GOV. Arnold Schwarzenegger declared a fiscal emergency yesterday to address California's deficit and ordered state offices closed three days a month to save cash.

The Legislature will have 45 days to send him a plan to balance the state's budget, which ended the fiscal year with a US$24.3 billion deficit. The shortfall is expected to grow by as much as US$7 billion because the Legislature did not enact several stopgap measures on Tuesday.

"I'm proud of California, even though we have our crisis," the governor said. "No one can point fingers, because as you can see, there are 30 states right now that have their fiscal year starting today that also don't have a budget, so I mean let's not get carried away and just look at California as we are the only state that cannot manage the budget."

Legislators in more than a half-dozen other states frantically worked to stave off government shutdowns and devastating service cuts.

In Illinois, home to the third-largest US city Chicago, the sputtering drive to come up with a state budget broke down completely Tuesday, leaving the state without any plan for paying its employees or delivering government services. The session ended without any firm plans to return or even for state leaders to resume negotiations.

In Pennsylvania, Gov. Ed Rendell said Tuesday night he didn't think an agreement with lawmakers would come soon. State workers are to receive only partial pay on July 17 and July 24, after which paychecks will be withheld entirely until the impasse is solved.
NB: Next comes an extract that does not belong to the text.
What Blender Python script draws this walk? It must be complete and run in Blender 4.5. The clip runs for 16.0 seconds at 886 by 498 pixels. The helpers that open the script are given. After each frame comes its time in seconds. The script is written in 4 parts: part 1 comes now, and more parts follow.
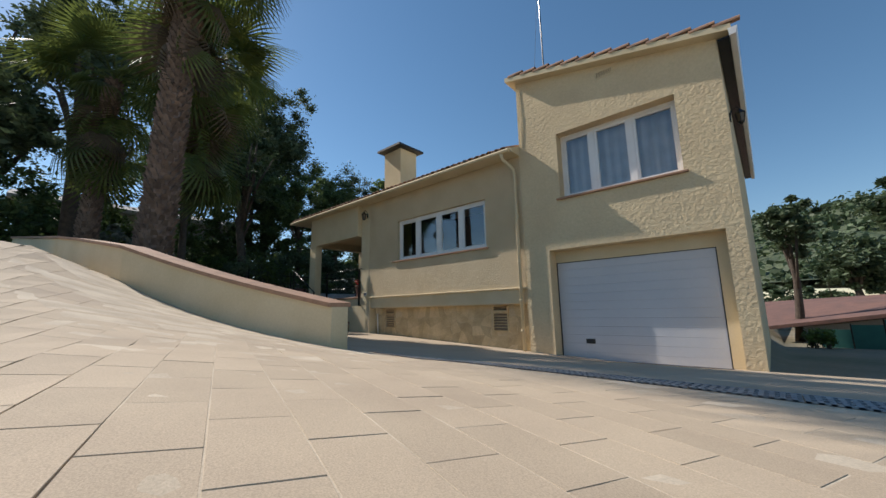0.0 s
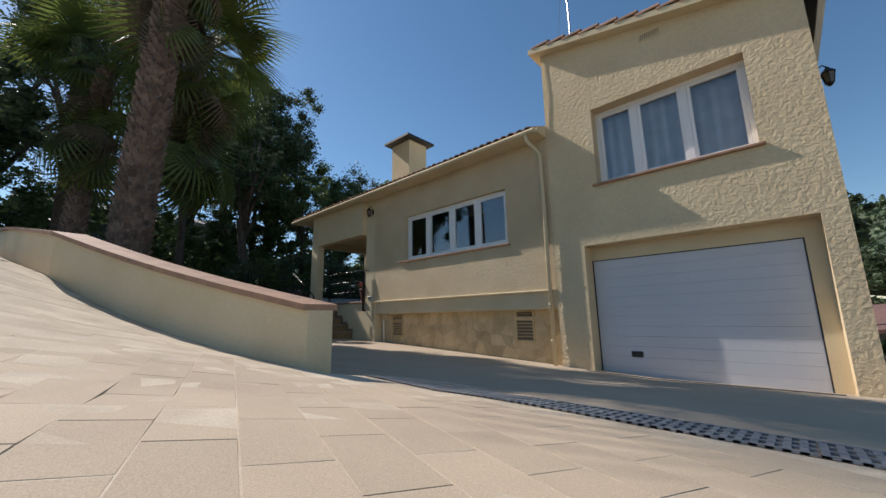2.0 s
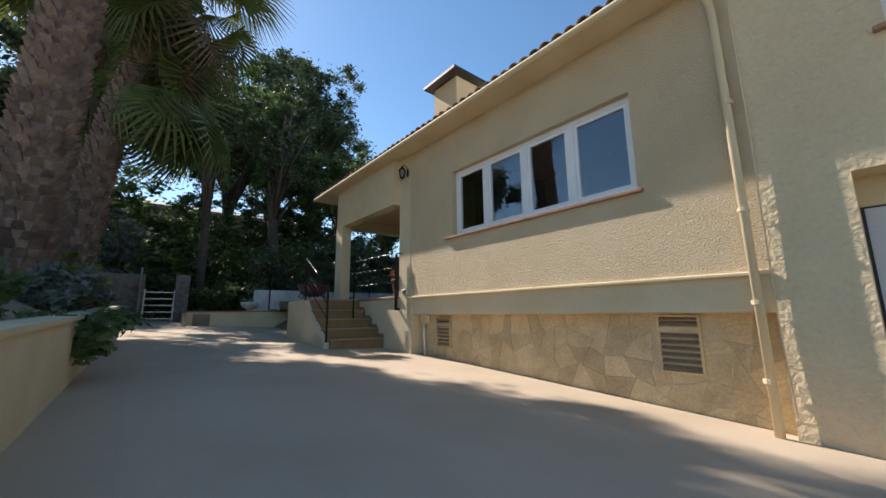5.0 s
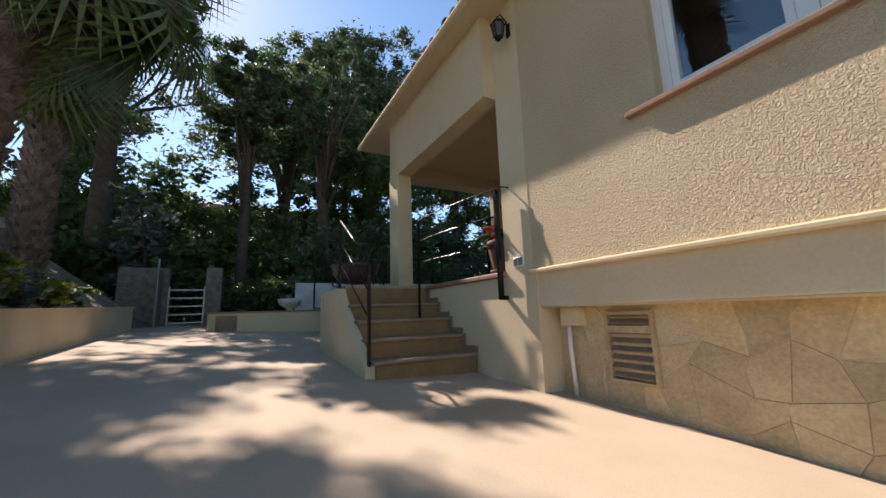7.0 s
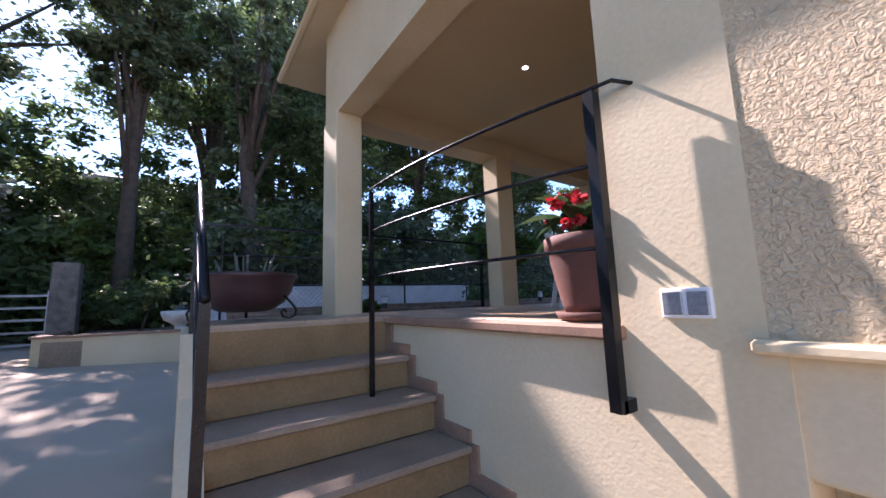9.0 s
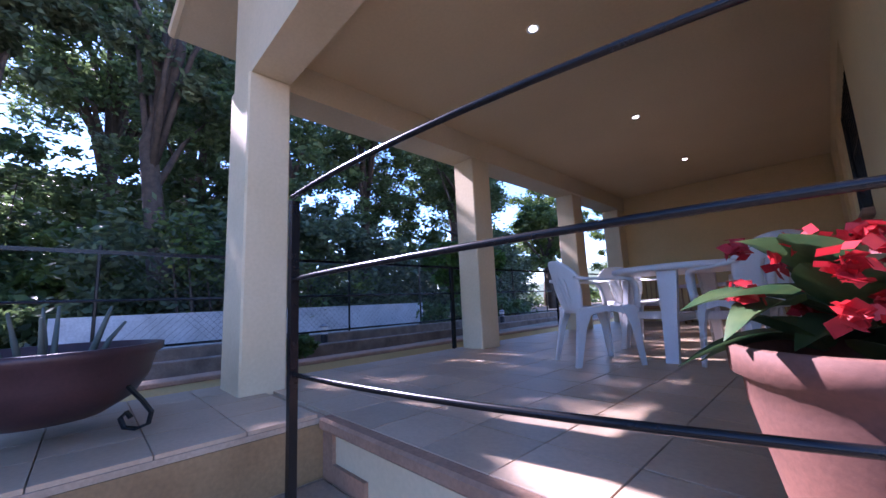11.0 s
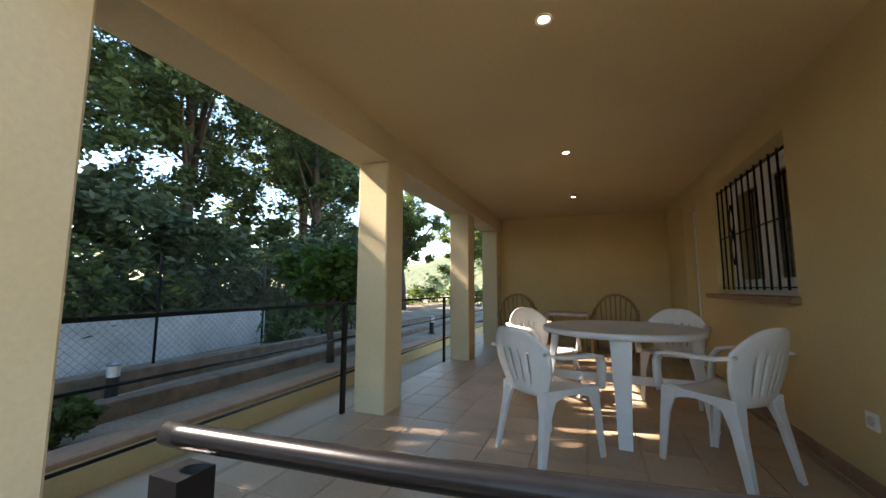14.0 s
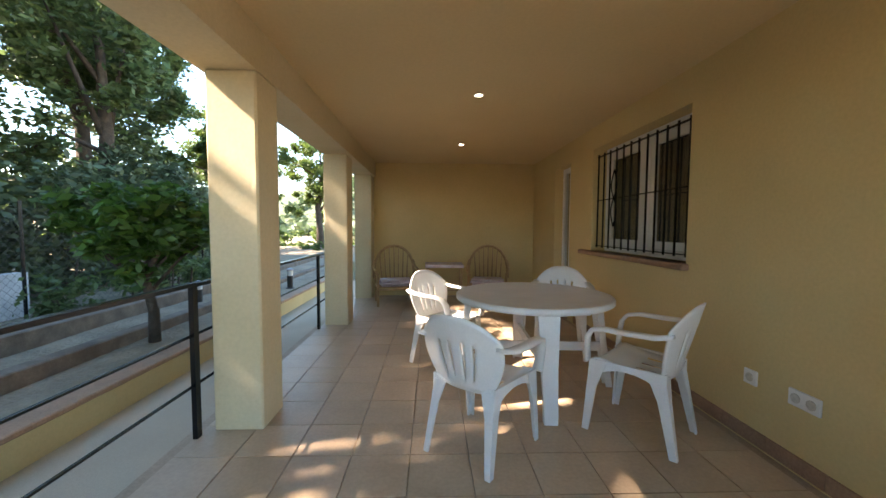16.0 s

They will then be paid retroactively.

The end of June marked the end of the fiscal year in many US states, meaning lawmakers worked late Tuesday to pass budgets in a year that has seen the recession take a devastating toll on government finances.

Arizona, Indiana, Ohio, Connecticut and Mississippi also were among the other states that raced against the clock to pass budgets - and avoid crippling consequences.
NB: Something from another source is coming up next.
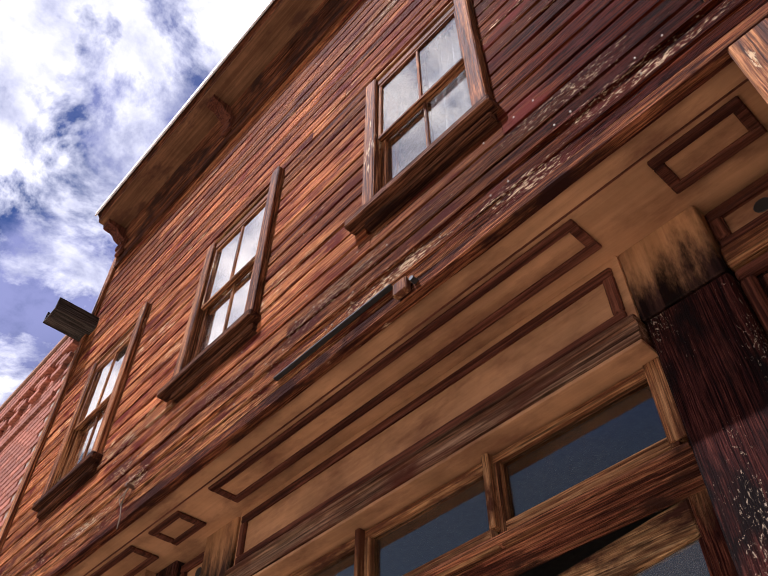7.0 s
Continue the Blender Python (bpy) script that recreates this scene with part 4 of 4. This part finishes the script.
# ---- brick neighbour ----
def brick_building():
    b = thing("brick_building", (-4.66, -0.6, -0.32), "red brick neighbouring building with a corbelled cornice", "building")
    core = part("wall", one(-6.0, 0.0, 0.012, 6.0, 0.0, 6.25, 0), plain("mortar", (0.33, 0.26, 0.2), 0.95, 0, 60), b, "mortar bed")
    w, h, g = 0.205, 0.062, 0.012
    me = mesh_of(one(-w / 2, w / 2, 0.0, 0.1, -h / 2, h / 2, 0.005), "brick", brick_mat())
    far = bmesh.new()
    near = 0
    row = 0
    z = 2.9
    while z < 6.18:
        x = -w / 2 - (row % 2) * (w + g) / 2
        while x > -5.9:
            proud = 0.0
            level = 6.18 - z
            if level < 0.22:
                proud = -0.06
            elif level < 0.42 and int(x / (w + g) * 1.0) % 2 == 0:
                proud = -0.04
            elif 0.62 < level < 0.7:
                proud = -0.025
            if x > -1.75 and z > 3.4:
                piece("brick", me, core, (x, proud, z), (1, 1, 1))
                near += 1
            else:
                bmesh.ops.create_cube(far, size=1, matrix=Matrix.Translation((x, proud + 0.05, z)) @ Matrix.Diagonal((w, 0.1, h, 1)))
            x -= w + g
        z += h + g
        row += 1
    tagged(part("brickwork", far, brick_mat(), b), kind="stuff")
    part("coping", one(-6.0, 0.02, -0.08, 0.3, 6.2, 6.26, 0.01), plain("coping", (0.3, 0.16, 0.1), 0.9), b)


brick_building()


# ---- clapboards ----
def clapboards():
    random.seed(8)
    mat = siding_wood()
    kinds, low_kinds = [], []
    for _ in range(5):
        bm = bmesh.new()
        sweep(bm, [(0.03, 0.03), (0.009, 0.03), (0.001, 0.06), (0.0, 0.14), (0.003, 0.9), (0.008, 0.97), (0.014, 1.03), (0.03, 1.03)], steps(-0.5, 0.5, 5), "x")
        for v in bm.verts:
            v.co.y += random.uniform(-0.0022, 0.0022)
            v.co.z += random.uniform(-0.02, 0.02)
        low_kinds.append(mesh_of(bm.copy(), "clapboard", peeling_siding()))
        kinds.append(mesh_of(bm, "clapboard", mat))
    z, step = 3.2, 0.122
    while z < 6.6:
        cuts = [(-4.49, 0.80)]
        if z + step > 3.60 and z < 4.93:
            cuts, last = [], -4.49
            for cx in sorted(WIN_X):
                cuts.append((last, cx - HOLE_W - 0.07))
                last = cx + HOLE_W + 0.07
            cuts.append((last, 0.80))
        for a, b in cuts:
            joints = [a]
            if b - a > 2:
                joints += sorted(random.uniform(a + 0.5, b - 0.5) for _ in range(random.choice((1, 2))))
            joints.append(b)
            for p, q in zip(joints, joints[1:]):
                if q - p < 0.05:
                    continue
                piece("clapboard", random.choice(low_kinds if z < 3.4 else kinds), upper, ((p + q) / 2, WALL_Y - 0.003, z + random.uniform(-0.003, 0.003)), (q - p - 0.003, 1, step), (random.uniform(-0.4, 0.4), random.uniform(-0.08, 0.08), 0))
        z += step


clapboards()
bm = bmesh.new()
bmesh.ops.create_cone(bm, cap_ends=True, segments=6, radius1=0.0042, radius2=0.0035, depth=0.006)
WALL_NAIL = mesh_of(bm, "nail", plain("pale_nail", (0.36, 0.29, 0.22), 0.6, 0.3, 200))
random.seed(31)
for k in range(110):
    nz = random.choice((3.13, 3.18, 3.26, 3.38, 3.5)) if k < 70 else random.uniform(3.3, 6.5)
    nx = random.uniform(-4.3, 0.75)
    if not (3.55 < nz < 5.05 and min(abs(nx - c) for c in WIN_X) < 0.48):
        piece("nail", WALL_NAIL, upper, (nx, -0.606 if nz < 3.2 else -0.587, nz), (1, 1, 1), (90, 0, 0))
Fallout from California's budget mess threatened to spread nationwide because of the sheer size of the state's economy, is eighth-largest in the world. Though California is just one of 50 US states, it is home to one in eight Americans.
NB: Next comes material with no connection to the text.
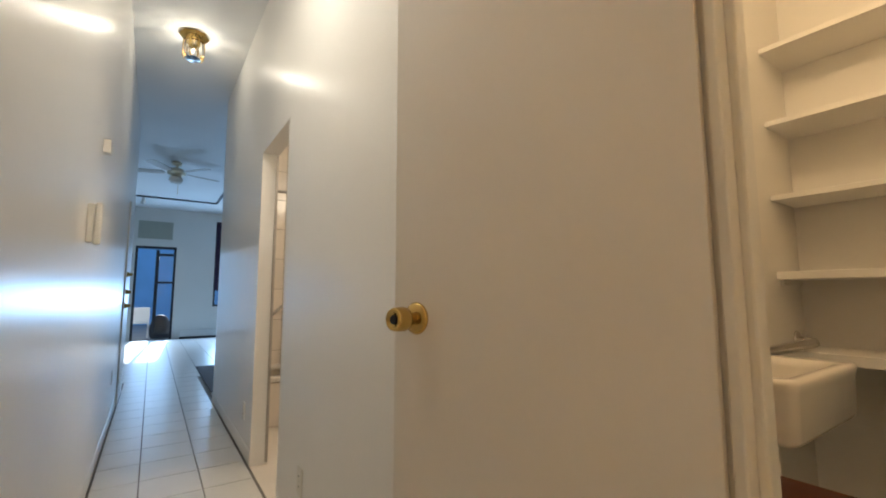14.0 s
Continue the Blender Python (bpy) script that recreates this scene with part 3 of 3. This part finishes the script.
bm = bmesh.new()
tube(bm, [(0.0, -0.17, 0.79), (0.0, -0.17, 0.66), (0.0, -0.165, 0.60), (0.01, -0.14, 0.57), (0.02, -0.10, 0.58), (0.02, -0.07, 0.62), (0.02, -0.05, 0.66), (0.02, 0.0, 0.67)], 0.019)
part("drain_trap", bm, BLACK, sink, "dark drain trap", True)
bar = thing("grab_bar", pose(0, CY1, 0), "chrome grab bar on the toilet wall above the sink", "grab bar")
bm = bmesh.new()
tube(bm, [(1.70, 0.0, 0.927), (1.70, -0.03, 0.927), (1.715, -0.05, 0.927), (1.75, -0.058, 0.927), (1.90, -0.058, 0.927), (2.05, -0.058, 0.927), (2.16, -0.058, 0.927), (2.19, -0.05, 0.927), (2.205, -0.03, 0.927), (2.205, 0, 0.927)], 0.0155, 16)
part("bar", bm, STEEL, bar, "", True)
part("square_end", boxed((1.50, -0.046, 0.907), (1.655, -0.012, 0.947), 0.004), STEEL, bar, "flat chrome end piece")
for x in (1.70, 2.205):
    bm = bmesh.new()
    lathe(bm, [(0.036, 0.0), (0.036, 0.004), (0.028, 0.009), (0.018, 0.011)], 24, Matrix.Translation((x, 0, 0.927)) @ pose(0, 0, 0, 90, 0, 0))
    part("flange", bm, STEEL, bar, "round chrome flange", True)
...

California's government shutdown will lead to a third furlough day for 235,000 state employees, bringing their total pay cut to about 14 percent.

"California needed the Legislature to act boldly and with conviction. Their response was not a solution to California's budget problem but an invitation to actually a bigger financial crisis," Schwarzenegger said.

A state employee union that represents engineers immediately said it would sue to stop Schwarzenegger's latest furlough order. The Professional Engineers in California Government already sued over Schwarzenegger's previous furlough orders.

A state appeals court ruling Tuesday created more difficulties for lawmakers trying to reach a budget agreement by barring the state from raiding local transportation funds to pay for other programs. In his budget proposal, Schwarzenegger had counted on shifting nearly US$1 billion in transit money from local governments to the state.

The administration said it will appeal the ruling.

Schwarzenegger's office said the governor did not want a partial fix. Aides said he believes it would let lawmakers off the hook and make it more difficult to close the entire deficit in the weeks ahead.

One challenge in reaching a compromise has been Democrats' refusal to accept the deep cuts to college aid, children's health care and welfare programs contained in Schwarzenegger's budget proposal.

California's deficit has been widening this year as tax revenue, leaving the state with too little money to pay all its bills.

Chiang, the state controller, has said he will have to issue about US$3 billion worth of promissory notes this month to state contractors, college students and taxpayers owed refunds unless there is a budget-balancing agreement.

California will not run out of cash immediately. While spending obligations will begin outpacing revenue without a balanced budget in place, the promissory notes will delay a cash crisis until September. At that point, the state will be in jeopardy of running out of cash unless lawmakers figure out a way to pass a balanced budget.